February cold streak continues
SFL Weekly Watersheds Summary: Feb 12-18

WEATHER. The rule of thumb in south Florida is that you know a cold frigid cold front has descended from the north when daytime highs stay below 70 degress. Naples experienced 4 consecutive days of daytime highs that stayed below 70 degrees. The coldest of those days didn’t rise above 60 degrees. On two of those days, nighttime lows dropped into the high 30s. Not quite a freeze but cold winter weather by south Florida standards, especially with the strong north wind. February has also brought with it some rain. So far, Big Cypress National Preserve has received about 1.5 inches of rain this February. Our long term (10 year) February average is 1.8 inches. District wide, the Upper Kissimee and East Broward area are leading the way with a little over 3 inches of rain over the past 30 days.

BIG CYPRESS. The preserve has received 4 consecutive weeks of +0.25 inches of rainfall. That’s not summer rainfall amounts by any stretch of the imagination, but it has been enough to hold preserve-wide water levels steady for the past 4 weeks. Wetlands in the preserve are holding water at the same level as they were a month ago in late January. Wetland water stage has generally receded below our wet prairie habitats. The wetting front can currently be found at the transition between our tall cypress and swamp forest habitat. Currently, preserve-wide stage is 3 inches below the 5-year average for middle February and 8 inches below where we were at middle February of last year. Going back to the drought year of 2001, current preserve-wide stage is 12 inches higher than middle February of 2001. In summary, we are tracking at fairly normal February levels. There’s still water out in preserve, but you have to hunt for it back in our forested cypress strands and marshes.

LAKE O. Lake O stage has dropped to 11.3 ft msl. Lake stage is currently about 4 ft below middle February of last year, and about 3.75 ft below the 5-yr mid-February average. Historically speaking, current Lake O stage is about 6 inches above mid February of the 2001 drought year. Interestingly, one has to go all the way back to 1982 to find another February when lake level dropped below 12 ft msl during the month of February. (Lake levels dropped below 11 ft msl for much of the spring of 1982). That drought year was followed by the record setting El Nino of 1983, which boosted lake levels over 18 ft msl the very next year in February of 1983.

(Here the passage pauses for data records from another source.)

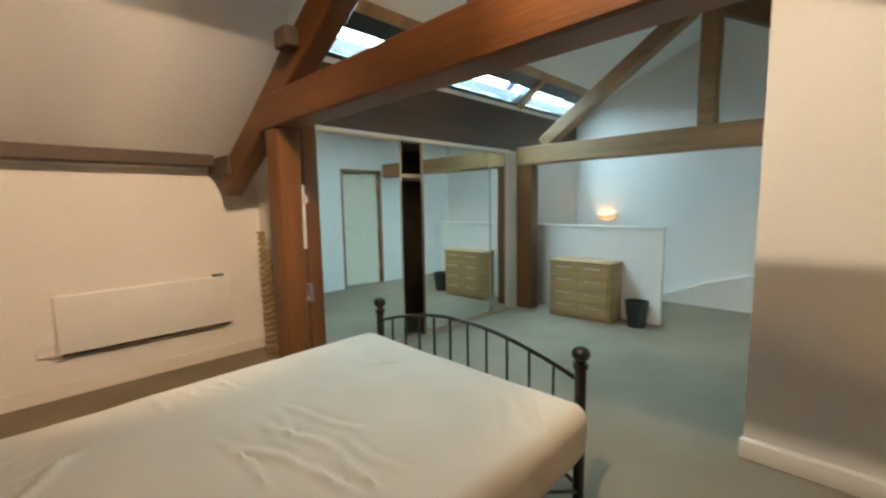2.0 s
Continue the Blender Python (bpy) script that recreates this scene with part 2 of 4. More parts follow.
# emission stands in for the daylight falling on the building opposite
OUTSIDE = glow("glowing_street", (0.25, 0.52, 0.74), 0.75)
OUTSIDE2, OUTSIDE3 = glow("glowing_ledge", (0.52, 0.80, 0.92), 0.95), glow("glowing_panes", (0.40, 0.66, 0.82), 0.8)
GREEN_D, GREEN_L, GREEN_M = (0.014, 0.011, 0.007), (0.165, 0.162, 0.110), (0.070, 0.066, 0.042)
ST = [(0.0, GREEN_D), (0.13, GREEN_L), (0.36, GREEN_D), (0.42, GREEN_L), (0.56, GREEN_M), (0.62, GREEN_D), (0.76, GREEN_L), (0.90, GREEN_M)]
STRIPE_U = stripes("striped_chenille_across", 1, ST, 0.062)
STRIPE_F = stripes("striped_chenille_along", 0, ST, 0.062)
RED, PINK, LILAC, ORANGE = (0.30, 0.022, 0.025), (0.38, 0.10, 0.115), (0.24, 0.17, 0.25), (0.40, 0.085, 0.03)
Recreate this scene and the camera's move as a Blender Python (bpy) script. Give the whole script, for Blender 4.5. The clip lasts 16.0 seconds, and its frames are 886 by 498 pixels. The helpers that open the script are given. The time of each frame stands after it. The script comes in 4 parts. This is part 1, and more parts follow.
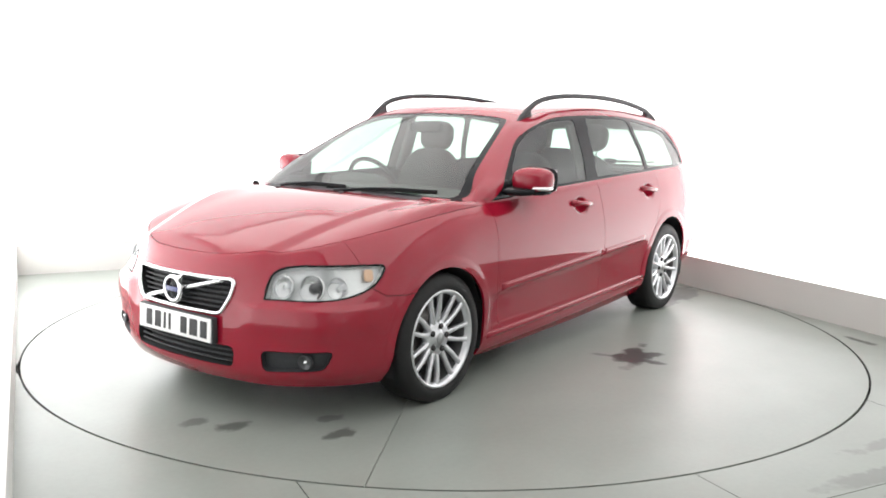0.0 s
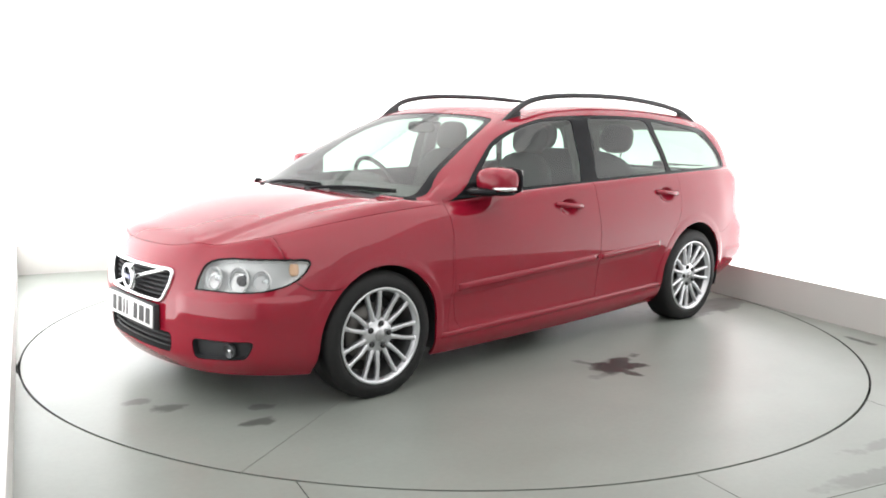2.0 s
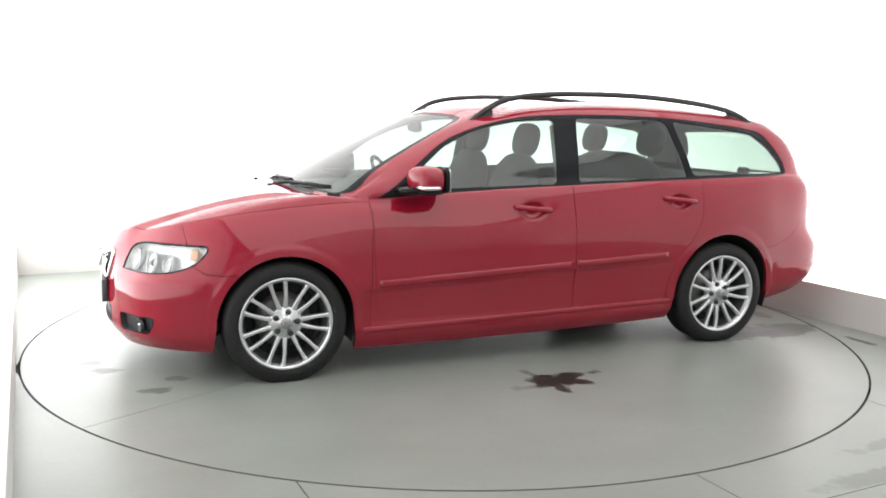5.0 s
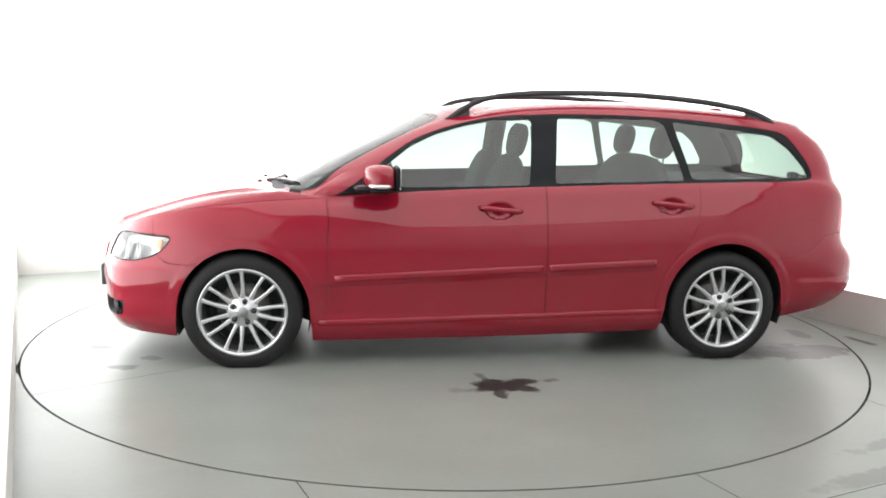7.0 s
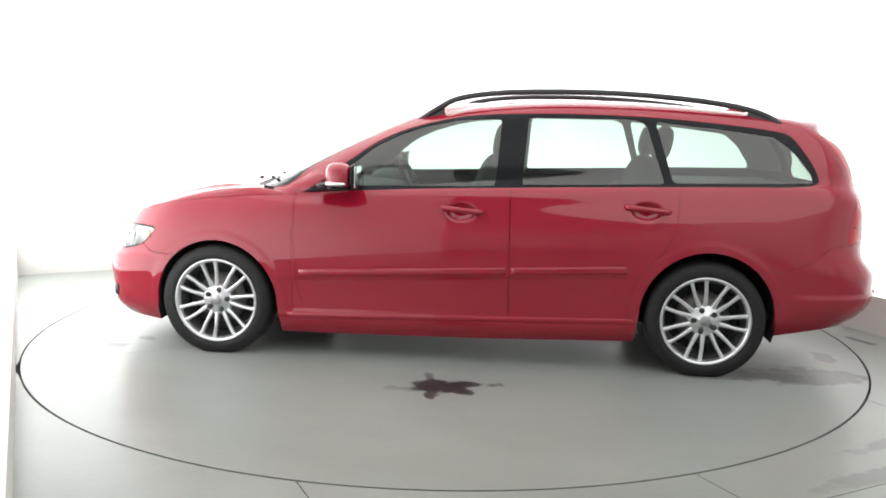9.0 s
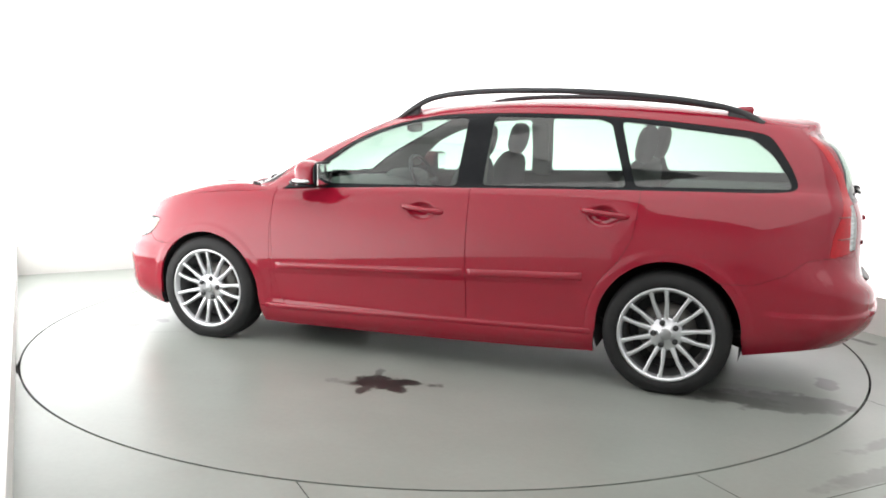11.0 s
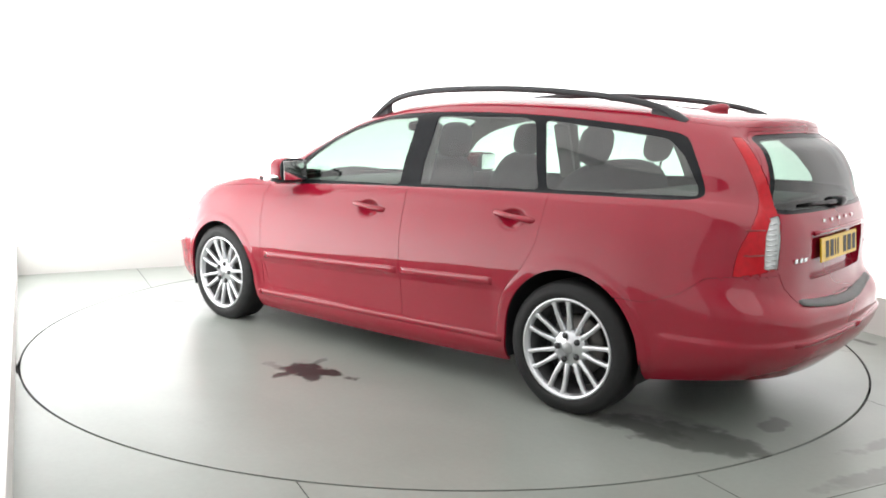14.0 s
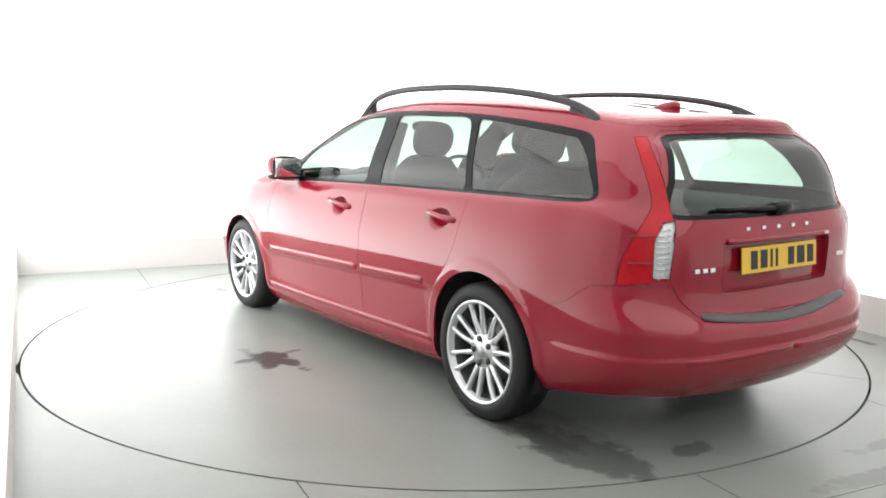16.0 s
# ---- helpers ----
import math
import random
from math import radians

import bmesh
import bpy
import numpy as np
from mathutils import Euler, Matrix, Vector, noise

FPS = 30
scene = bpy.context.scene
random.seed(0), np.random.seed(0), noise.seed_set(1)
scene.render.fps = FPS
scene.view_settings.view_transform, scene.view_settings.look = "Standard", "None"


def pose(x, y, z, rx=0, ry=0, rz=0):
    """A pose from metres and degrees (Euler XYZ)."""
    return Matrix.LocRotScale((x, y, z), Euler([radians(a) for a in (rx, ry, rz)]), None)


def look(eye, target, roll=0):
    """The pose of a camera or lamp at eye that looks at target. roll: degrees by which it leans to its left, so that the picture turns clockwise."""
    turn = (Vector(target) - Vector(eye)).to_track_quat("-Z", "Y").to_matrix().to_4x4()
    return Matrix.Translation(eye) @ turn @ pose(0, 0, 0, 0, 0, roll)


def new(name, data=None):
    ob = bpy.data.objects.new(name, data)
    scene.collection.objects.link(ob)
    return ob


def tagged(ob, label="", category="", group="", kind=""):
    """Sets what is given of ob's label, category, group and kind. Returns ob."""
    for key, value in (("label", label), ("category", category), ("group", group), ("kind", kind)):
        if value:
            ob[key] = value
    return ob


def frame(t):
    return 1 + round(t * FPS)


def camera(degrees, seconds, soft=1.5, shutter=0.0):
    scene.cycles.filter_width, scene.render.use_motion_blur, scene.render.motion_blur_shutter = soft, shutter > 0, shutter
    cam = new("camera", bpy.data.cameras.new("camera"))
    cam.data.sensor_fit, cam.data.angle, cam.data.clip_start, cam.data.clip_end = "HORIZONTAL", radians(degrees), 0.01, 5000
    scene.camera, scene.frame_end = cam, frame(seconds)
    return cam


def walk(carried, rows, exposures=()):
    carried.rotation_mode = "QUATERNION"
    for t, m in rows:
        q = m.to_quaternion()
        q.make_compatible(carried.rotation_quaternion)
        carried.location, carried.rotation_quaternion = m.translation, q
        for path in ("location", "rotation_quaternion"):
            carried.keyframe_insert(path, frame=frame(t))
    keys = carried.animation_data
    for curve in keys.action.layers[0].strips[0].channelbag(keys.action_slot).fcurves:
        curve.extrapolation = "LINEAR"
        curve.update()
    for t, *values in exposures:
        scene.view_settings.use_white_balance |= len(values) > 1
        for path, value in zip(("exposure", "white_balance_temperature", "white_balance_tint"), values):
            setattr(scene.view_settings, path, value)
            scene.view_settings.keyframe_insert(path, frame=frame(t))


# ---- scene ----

EVERGLADES. It was that El Nino that provided the impetus to add the S343s and S344 along the L28 levee, in order to provide another outlet valve for Water Conservation Area 3A and to re-establish a hydrologic connection between the Everglades and Big Cypress. Currently, Water Conservation Area 3 is holding about a 2-ft depth of water at its southern end (just north of the Trail) and holding about a half foot of water at its northern end (north of I75). Regulatory stage in 3A is currently about 5 inches below its mid February average, and about 8 inches below middle February of last year. Stage in the Park at P33 is currently about 6 inches below mid February of last year and 2-3 inches below its 5-yr mid February average.